Long live the Kenya Supreme Court! Election monitors also lost it!

2 Sep

Editor’s Note:

    A strong and democratic Kenya is hopeful sign — as the first of its kind the promissory note — for Africa in general and to Kenya’s northern neighbors, Ethiopians, who for a quarter century have been suffering under the untold TPLF repression and robbery in particular!


Posted by The Ethiopia Observatory (TEO)


[Click to magnify]

Rt Honorable Raila Odinga during post-judgment press statement (NASA picture)

Kenyan court scraps presidential vote, Kenyatta calls for calm

NAIROBI (Reuters) – Kenya’s Supreme Court on Friday nullified President Uhuru Kenyatta’s election win, citing irregularities, and ordered a new poll within 60 days, an unprecedented move in Africa where governments often hold sway over judges.

The ruling, broadcast to a stunned nation on television, sets up a new race between Kenyatta, 55, and veteran opponent Raila Odinga, 72.

Kenyatta called for calm and respect for the ruling and said he would run again in a televised speech. But he later struck a more combative note, criticizing the court for ignoring the will of the people and dismissing the chief justice’s colleagues as “wakora” (crooks).

In Odinga’s western heartland, cheering supporters paraded through the streets chanting and waving tree branches.

Kenya, a U.S. ally in the fight against Islamists and a trade gateway to East Africa, has a history of disputed votes.

A row over a 2007 poll, which Odinga challenged after being declared loser, was followed by weeks of ethnic bloodshed that killed more than 1,200 people. Kenya’s economy, the biggest in the region, slid into recession and neighboring economies wobbled.

Chief Justice David Maraga announced the Supreme Court’s verdict that was backed by four of the six judges, saying the declaration of Kenyatta’s victory was “invalid, null and void”. Details of the ruling will be released within 21 days.

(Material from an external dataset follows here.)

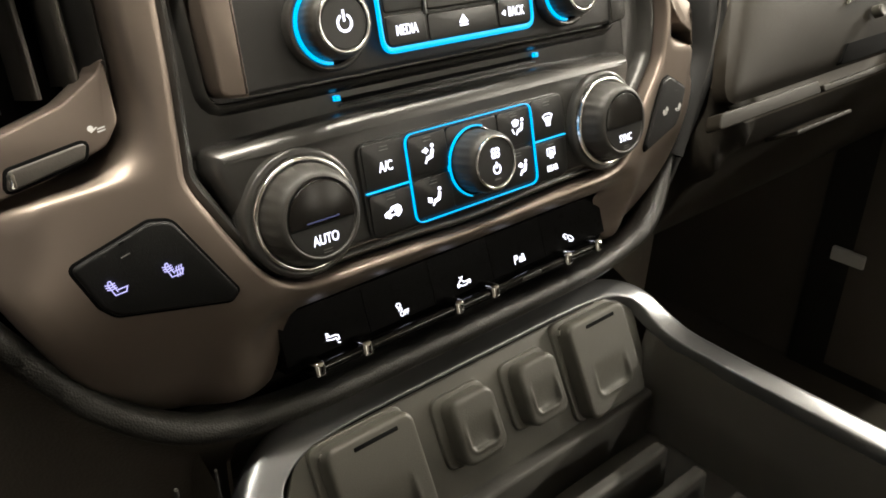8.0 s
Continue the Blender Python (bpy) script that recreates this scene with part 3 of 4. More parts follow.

In the court room, a grinning Odinga pumped his fist in the air. Outside, shares plummeted on the Nairobi bourse amid the uncertainty, while Kenyatta’s supporters grumbled. But the mood on the streets of the capital was jubilant rather than angry.

Judges said they found no misconduct by Kenyatta but said the election board “failed, neglected or refused to conduct the presidential election in a manner consistent with the dictates of the constitution.”


Kenya’s judiciary went through sweeping changes after the 2007 election violence in a bid to restore confidence the legal system. Friday’s ruling is likely to galvanize pro-democracy campaigners across Africa, where many complain their judiciaries simply rubber stamp presidential rule.

“This is a monumental and unprecedented decision, very remarkable and courageous that will be watched carefully with keen interest across the continent,” said Comfort Ero, the head of the Africa program for the Crisis Group think-tank.